After taking over as Chief of the Army Staff (COAS), at a function on June 8, 1969, to mark the centenary of Sherwood College, Manekshaw recalled that his years at the college had prepared him for war as they had taught him to live alone and independently, to fight without relent, tolerate hunger for long periods and to hate his enemy.

Manekshaw’s military career spanned four decades, from the British era and World War II, to the three wars against Pakistan and China after India’s independence in 1947. He held several regimental, staff and command assignments. Manekshaw went on to become the eighth Chief of the Army Staff, led the Indian Army successfully in a war with Pakistan and become India’s first Field Marshal.

While handling the issues relating to Partition in 1947 Manekshaw demonstrated his acumen for planning and administration, and later was able put his battle skills to use during operations in Jammu and Kashmir in 1947–48.

Marshal Arjan Singh, epitome of a military leader

Arjan Singh, is the only officer of the Indian Air Force to be promoted to five star rank, equal to a Field Marshal, to which he was promoted in 2002.

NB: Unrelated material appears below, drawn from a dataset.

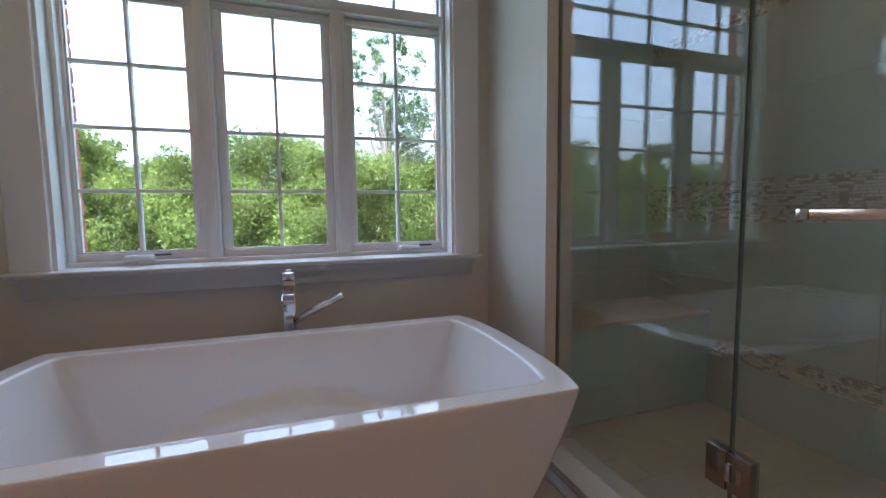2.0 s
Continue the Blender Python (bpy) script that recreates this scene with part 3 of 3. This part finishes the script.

He was born in Lyallpur in Punjab into an Aulakh family. He was educated at Montgomery (now in Pakistan). He entered the RAF College Cranwell in 1938 and was commissioned as a pilot officer in December 1939. As a distinguished graduate of the RAF College, Singh’s portrait is now to be found on the walls of the College’s west staircase.

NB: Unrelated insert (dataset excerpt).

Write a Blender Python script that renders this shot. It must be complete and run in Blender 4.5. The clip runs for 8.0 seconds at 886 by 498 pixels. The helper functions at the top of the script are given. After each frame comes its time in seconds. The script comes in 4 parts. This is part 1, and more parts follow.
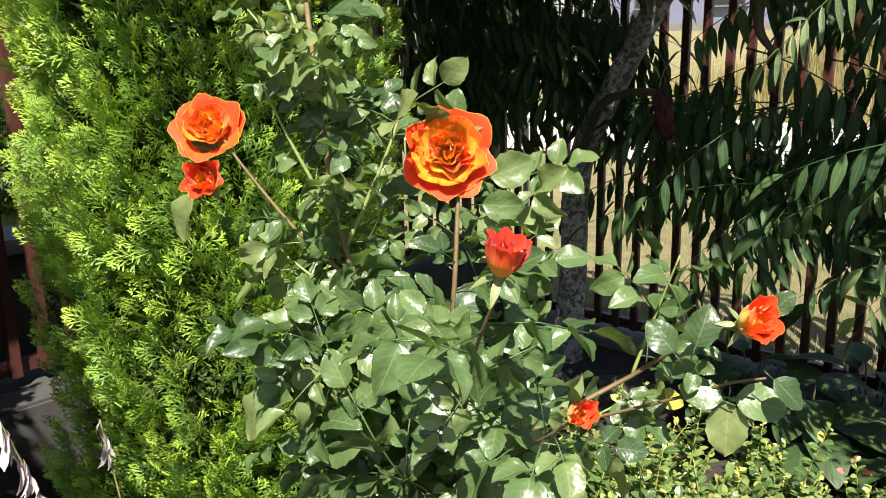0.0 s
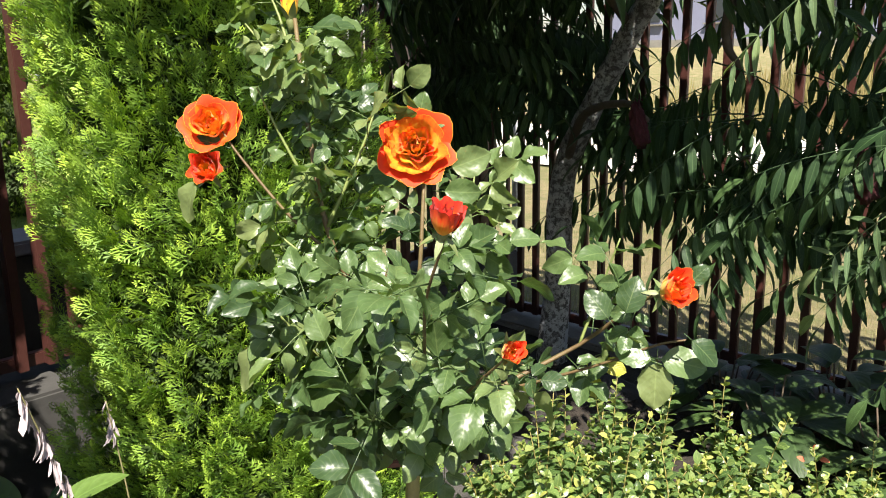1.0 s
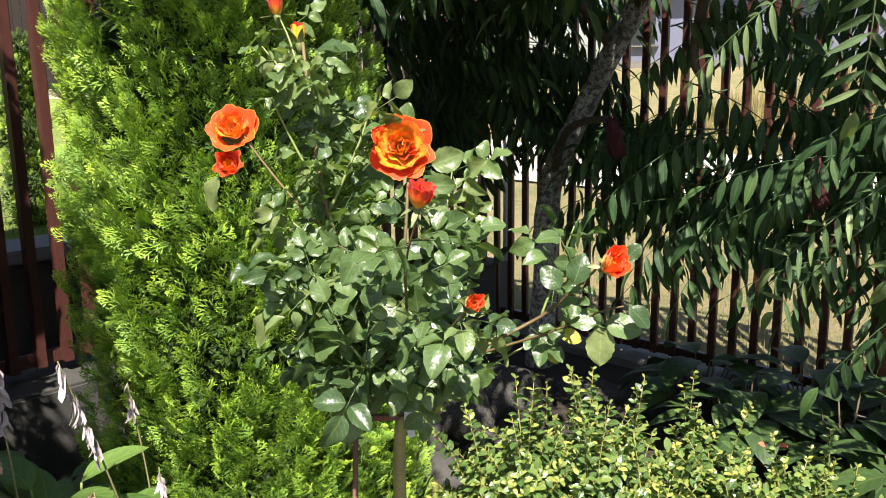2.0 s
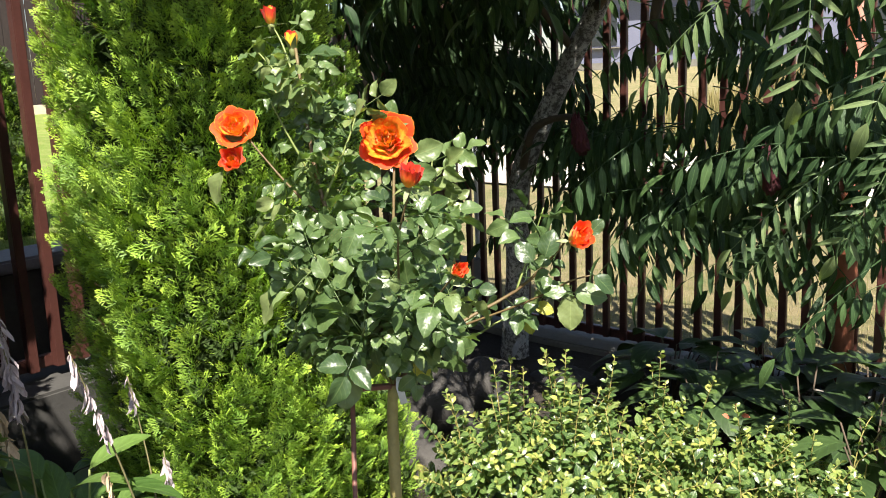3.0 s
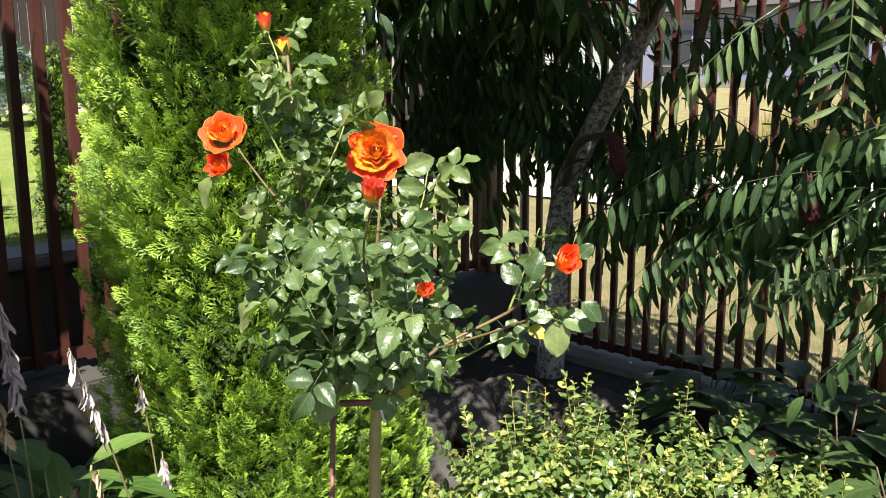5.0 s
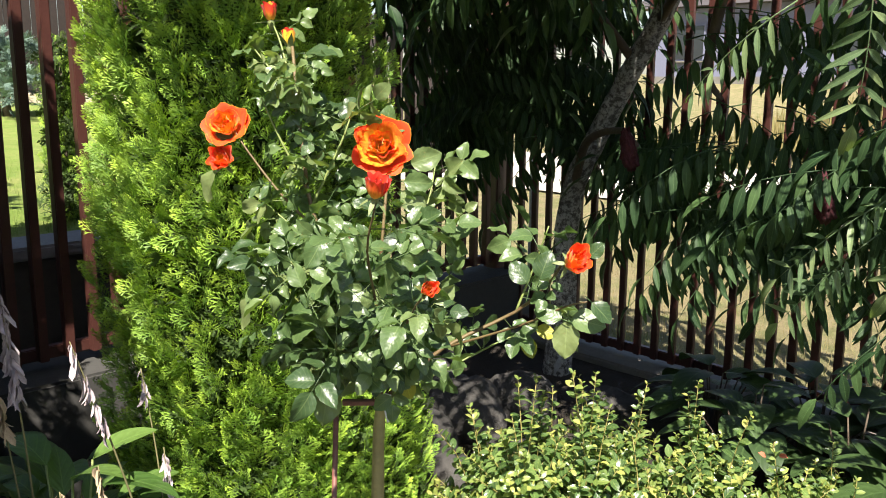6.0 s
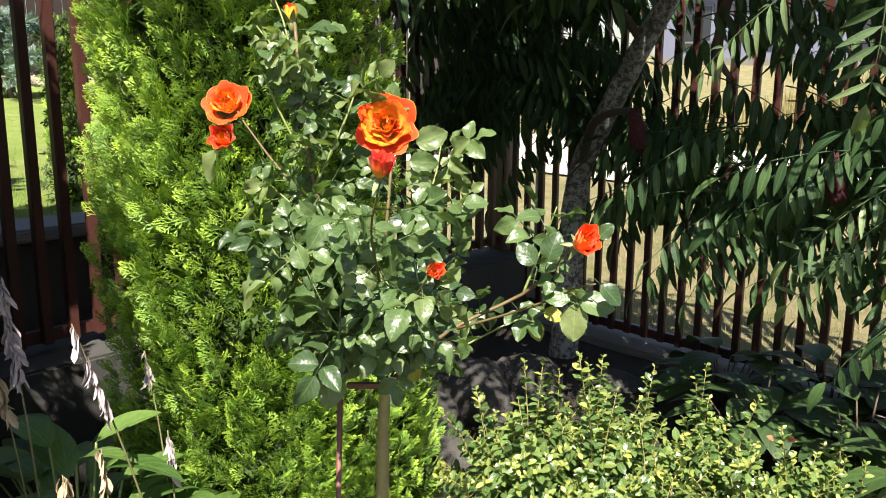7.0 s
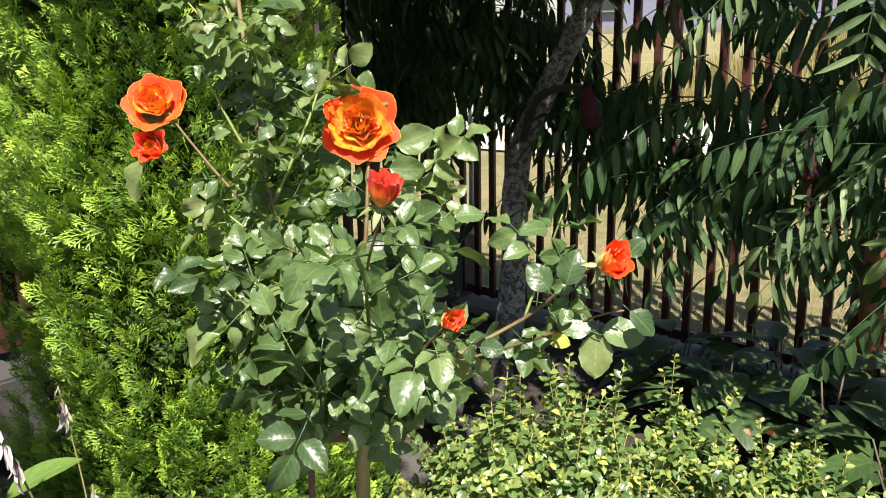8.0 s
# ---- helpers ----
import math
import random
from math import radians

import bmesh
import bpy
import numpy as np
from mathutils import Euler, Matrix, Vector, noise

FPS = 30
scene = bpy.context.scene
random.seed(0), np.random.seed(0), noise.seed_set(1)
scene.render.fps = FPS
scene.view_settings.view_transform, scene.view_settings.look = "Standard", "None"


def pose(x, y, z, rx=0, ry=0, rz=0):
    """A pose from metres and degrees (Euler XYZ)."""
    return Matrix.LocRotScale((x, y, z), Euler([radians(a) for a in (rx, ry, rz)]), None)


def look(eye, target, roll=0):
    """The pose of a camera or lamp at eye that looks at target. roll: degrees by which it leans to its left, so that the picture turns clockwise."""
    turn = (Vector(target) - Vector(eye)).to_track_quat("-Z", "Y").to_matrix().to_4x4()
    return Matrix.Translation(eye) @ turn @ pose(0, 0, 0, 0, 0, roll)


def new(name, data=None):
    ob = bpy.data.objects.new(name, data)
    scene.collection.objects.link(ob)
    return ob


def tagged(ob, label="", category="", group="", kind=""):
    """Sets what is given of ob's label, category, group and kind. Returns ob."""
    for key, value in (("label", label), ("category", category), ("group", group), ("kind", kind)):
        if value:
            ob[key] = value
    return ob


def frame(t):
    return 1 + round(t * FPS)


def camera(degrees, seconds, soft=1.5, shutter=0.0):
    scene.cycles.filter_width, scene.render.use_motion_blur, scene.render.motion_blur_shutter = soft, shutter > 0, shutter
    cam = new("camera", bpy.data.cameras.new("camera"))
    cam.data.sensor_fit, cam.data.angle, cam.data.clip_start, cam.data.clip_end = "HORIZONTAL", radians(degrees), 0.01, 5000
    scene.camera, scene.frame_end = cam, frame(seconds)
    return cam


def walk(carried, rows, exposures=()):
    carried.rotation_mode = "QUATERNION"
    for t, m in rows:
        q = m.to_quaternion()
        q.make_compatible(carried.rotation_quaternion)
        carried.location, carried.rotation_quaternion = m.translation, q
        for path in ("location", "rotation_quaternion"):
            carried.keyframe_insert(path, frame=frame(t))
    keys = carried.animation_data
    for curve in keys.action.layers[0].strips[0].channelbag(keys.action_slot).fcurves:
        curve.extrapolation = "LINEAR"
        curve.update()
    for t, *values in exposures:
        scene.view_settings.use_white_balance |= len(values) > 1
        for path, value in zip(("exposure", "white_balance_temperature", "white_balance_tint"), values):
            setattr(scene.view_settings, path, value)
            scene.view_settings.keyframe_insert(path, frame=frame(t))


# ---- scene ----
cam = camera(54.0, 8.0, soft=1.0)
PATH = [
    (0, (0.1527, 0.0673, 1.5123), (-0.7000, 1.8121, 1.0346), -1.09),
    (0.5, (0.1826, 0.0229, 1.5036), (-0.6660, 1.7735, 1.0395), -0.98),
    (1, (0.2496, -0.0540, 1.5075), (-0.6003, 1.7006, 1.0614), -0.78),
    (2.3, (0.3875, -0.2844, 1.5002), (-0.4585, 1.4851, 1.1086), -0.86),
    (2.5, (0.3964, -0.3066, 1.4959), (-0.4346, 1.4714, 1.1107), -1.44),
    (3, (0.4103, -0.3857, 1.4938), (-0.3788, 1.4103, 1.1041), -2.20),
    (3.5, (0.4253, -0.4547, 1.4942), (-0.3377, 1.3504, 1.0949), -1.98),
    (4, (0.4484, -0.3915, 1.4984), (-0.3457, 1.4027, 1.1108), -1.01),
    (4.5, (0.4933, -0.3217, 1.4919), (-0.3742, 1.4426, 1.1249), -0.07),
    (5, (0.5044, -0.2986, 1.4948), (-0.4171, 1.4390, 1.1317), -0.12),
    (6.5, (0.4853, -0.2576, 1.4925), (-0.4566, 1.4628, 1.1014), 0.46),
    (7, (0.4793, -0.2458, 1.4871), (-0.4661, 1.4666, 1.0704), 0.35),
    (7.5, (0.4083, -0.1839, 1.4859), (-0.4755, 1.5530, 1.0362), 0.19),
    (8, (0.2775, -0.0683, 1.4986), (-0.4888, 1.7168, 1.0230), -0.80),
]
walk(cam, [(t, look(eye, target, roll)) for t, eye, target, roll in PATH], [(0.0, 1.42, 6700, 12.0), (1.0, 1.43, 6700, 12.0), (3.0, 1.49, 6700, 12.0), (7.0, 1.49, 6700, 12.0), (8.0, 1.43, 6700, 12.0)])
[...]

Arjan Singh led No. 1 Squadron, IAF into command during the Arakan campaign in 1944. He was awarded the Distinguished Flying Cross (DFC) in 1944, and commanded the IAF exhibition flight in 1945.

He was Chief of the Air Staff (CAS), from August 1, 1964, to July 15, 1969, and was awarded the Padma Vibhushan in 1965. He also became the first Air Chief Marshal of the Indian Air Force when, in recognition of the Air Force’s contribution in the 1965 war, the rank of the Chief of Air Staff was upgraded to that of Air Chief Marshal. After he retired in 1969 at the age of 50, he was appointed the Indian Ambassador to Switzerland in 1971. He concurrently served as the Ambassador to the Vatican. He was appointed High Commissioner to Kenya in 1974. He was member of the Minorities Commission, Government of India from 1975-1981. He was Lt Governor of Delhi from December 1989 to December 1990 and was made Marshal of the Air Force in January, 2002.

Marshal Arjan Singh is the epitome of a military leader.